One representative, who has campaigned for the release of the funds, is the group’s deputy leader Cllr David Morson. He said: “During the last seven years the Conservative leadership has been drumming its fingers while local young people have been forced out of the district because there is nowhere for them to live.

“It is socially unjust and completely unnecessary, but typical of a council whose planning policy is in complete disarray and whose leadership is disinterested in the growing problem of hidden homelessness in Uttlesford.”

However, cabinet member for housing, Conservative councillor Julie Redfern, described the Lib Dem’s claims as “utterly preposterous”.

“The simple fact is that affordable homes are being delivered wherever possible, partly through the Stansted Area Housing Partnership (SAHP) – which I should point out was set up when the Liberal Democrats were in control of the council,” she explained.

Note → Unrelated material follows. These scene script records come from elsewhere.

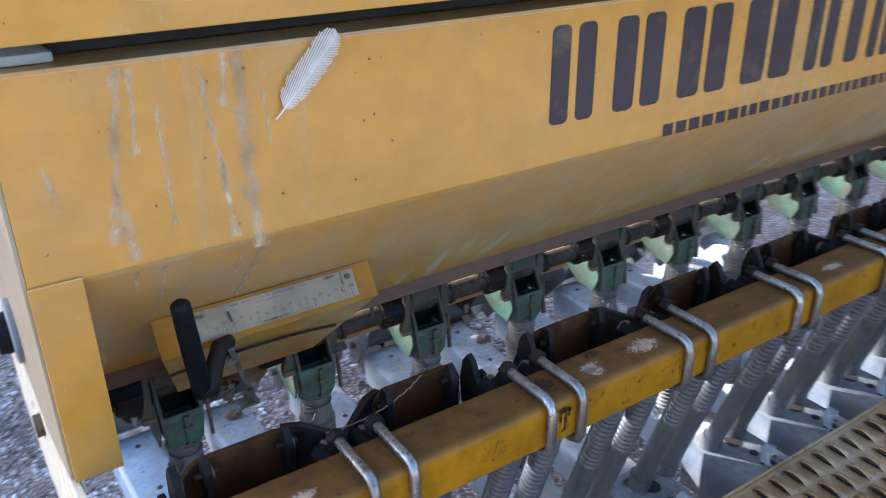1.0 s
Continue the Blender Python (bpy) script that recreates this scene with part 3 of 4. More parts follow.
def build_cup():
    """Green cast seed cup with its window, spout, latch and fluted roll."""
    cup = thing("seed_cup", "green cast metering cup with a dusty open window", "seed cup", group="seed cups under the hopper")
    w = 0.028
    # upper casting: two cheeks and a web round the open window
    cheek = [(-0.004, 0.998), (0.030, 0.990), (0.052, 1.005), (0.052, 1.070), (0.022, 1.070), (0.013, 1.034)]
    for s in (-1, 1):
        part("cheek", prism(cheek, s * w - (0.005 if s > 0 else 0), s * w + (0.005 if s < 0 else 0)), M_green_dusty, cup, bevel=0.001)
    part("brow", prism([(0.0145, 1.031), (0.030, 1.031), (0.030, 1.069), (0.0185, 1.069), (0.0135, 1.055)], -w + 0.005, w - 0.005), M_green_dusty, cup, bevel=0.001)
    # back and added side liners, coloured near-black for the shade within the window
    part("back", box(-w + 0.0055, w - 0.0055, 0.030, 0.034, 0.985, 1.069), M_inside_shade, cup, "dusty gate inside the window, painted near-black for shade", bevel=0.001)
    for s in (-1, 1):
        part("liner", prism([(0.001, 0.999), (0.029, 0.999), (0.029, 1.032), (0.016, 1.032)], s * (w - 0.0066) - 0.0012, s * (w - 0.0066) + 0.0012), M_inside_shade, cup)
    fin = [(0.020, 1.060), (0.052, 1.066), (0.085, 1.030), (0.092, 1.000), (0.080, 0.972), (0.050, 0.952), (0.012, 0.948), (0.000, 0.975), (0.004, 1.000)]
    part("side_fin", prism(fin, -w - 0.004, -w - 0.0005), M_green, cup, bevel=0.001)
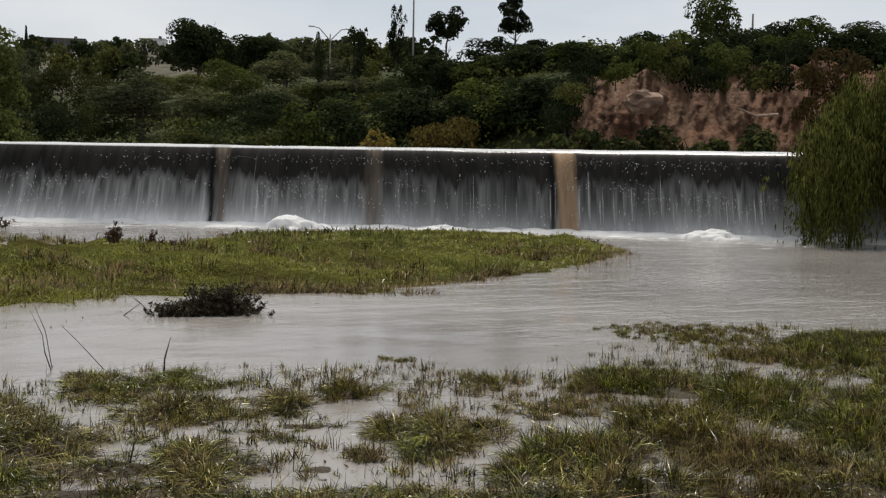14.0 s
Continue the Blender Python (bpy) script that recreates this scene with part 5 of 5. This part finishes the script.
def window(bm_parent, x, z, w, h, front, deep=0.12):
    f = 0.07
    bm = bmesh.new()
    for a in ((x - w / 2 - f, x + w / 2 + f, z - f, z), (x - w / 2 - f, x + w / 2 + f, z + h, z + h + f), (x - w / 2 - f, x - w / 2, z, z + h), (x + w / 2, x + w / 2 + f, z, z + h), (x - f / 2, x + f / 2, z, z + h)):
        box(bm, a[0], a[1], front - 0.06, front + 0.02, a[2], a[3])
    frame_ob = part("window", bm, WALLS["dark"], bm_parent)
    part("pane", boxed(x - w / 2, x + w / 2, front - 0.012, front + 0.01, z, z + h), GLASS_DARK, frame_ob)


def house(wall, az, r, w, h, windows, turn):
    x, y = polar(r, az)
    z = ground_at(x, y)
    BUILT.append((x, y, w))
    deep = max(4.0, w * 0.8)
    storeys = "two-storey" if h > 4.2 else "single-storey"
    ob = thing("house", f"{WALL_WORDS[wall]} {storeys} house with a flat roof", "house", pose(x, y, z - 0.5, 0, 0, -az + turn), "houses on the hillside")
    top = h + 0.5
    mat = WALLS["dark"] if wall == "tin" else WALLS[wall]
    part("wall", boxed(-w / 2, w / 2, 0, deep, 0, top - 0.15, 0.03), mat, ob)
    bm = bmesh.new()
    if wall == "tin":
        box(bm, -w / 2 - 0.4, w / 2 + 0.4, -0.7, deep, top - 0.15, top - 0.05)
        for v in bm.verts:
            v.co.z += v.co.y * 0.06
        part("roof", bm, WALLS["tin"], ob, "pale corrugated sheet roof")
    else:
        box(bm, -w / 2 - 0.12, w / 2 + 0.12, -0.25, deep + 0.1, top - 0.15, top, 0.02)
        part("roof", bm, WALLS["gray"], ob, "flat concrete roof slab")
        if w > 4:
            tank = bmesh.new()
            bmesh.ops.create_cone(tank, cap_ends=True, segments=10, radius1=0.5, radius2=0.42, depth=0.9, matrix=Matrix.Translation((w * 0.28, deep * 0.4, top + 0.45)))
            part("water_tank", tank, WALLS["dark"], ob, "dark rooftop water tank")
    for k in range(windows):
        px = (k + 0.5) / windows * w - w / 2 + 0.12 * w
        part_w = min(1.3, w / windows * 0.35)
        window(ob, px, top - 1.75, part_w, 1.0, 0.0)
    if windows and h > 2.4:
        part("door", boxed(-w * 0.36, -w * 0.36 + 0.9, -0.03, 0.05, 0.4, 2.4), WALLS["dark"], ob, "dark metal door")
    return ob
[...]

“The Lib Dems don’t seem to mention that they did not spend any of the Section 106 money between 2003 and 2007 when they were in control.”

Referring to the BBC programme, a district council spokesman hit back at the claims, saying it was a “complicated subject” which, in the view of officers, had not been explained particularly well.

“To put it simply the reason the money has not yet been spent is because we have been successful in bidding for funding for affordable housing from other sources,” he said, adding that the SAHP has delivered more than 350 affordable homes since 2005.

“The key issue that affects the building of affordable homes is not the availability of money, but the availability of suitable land.”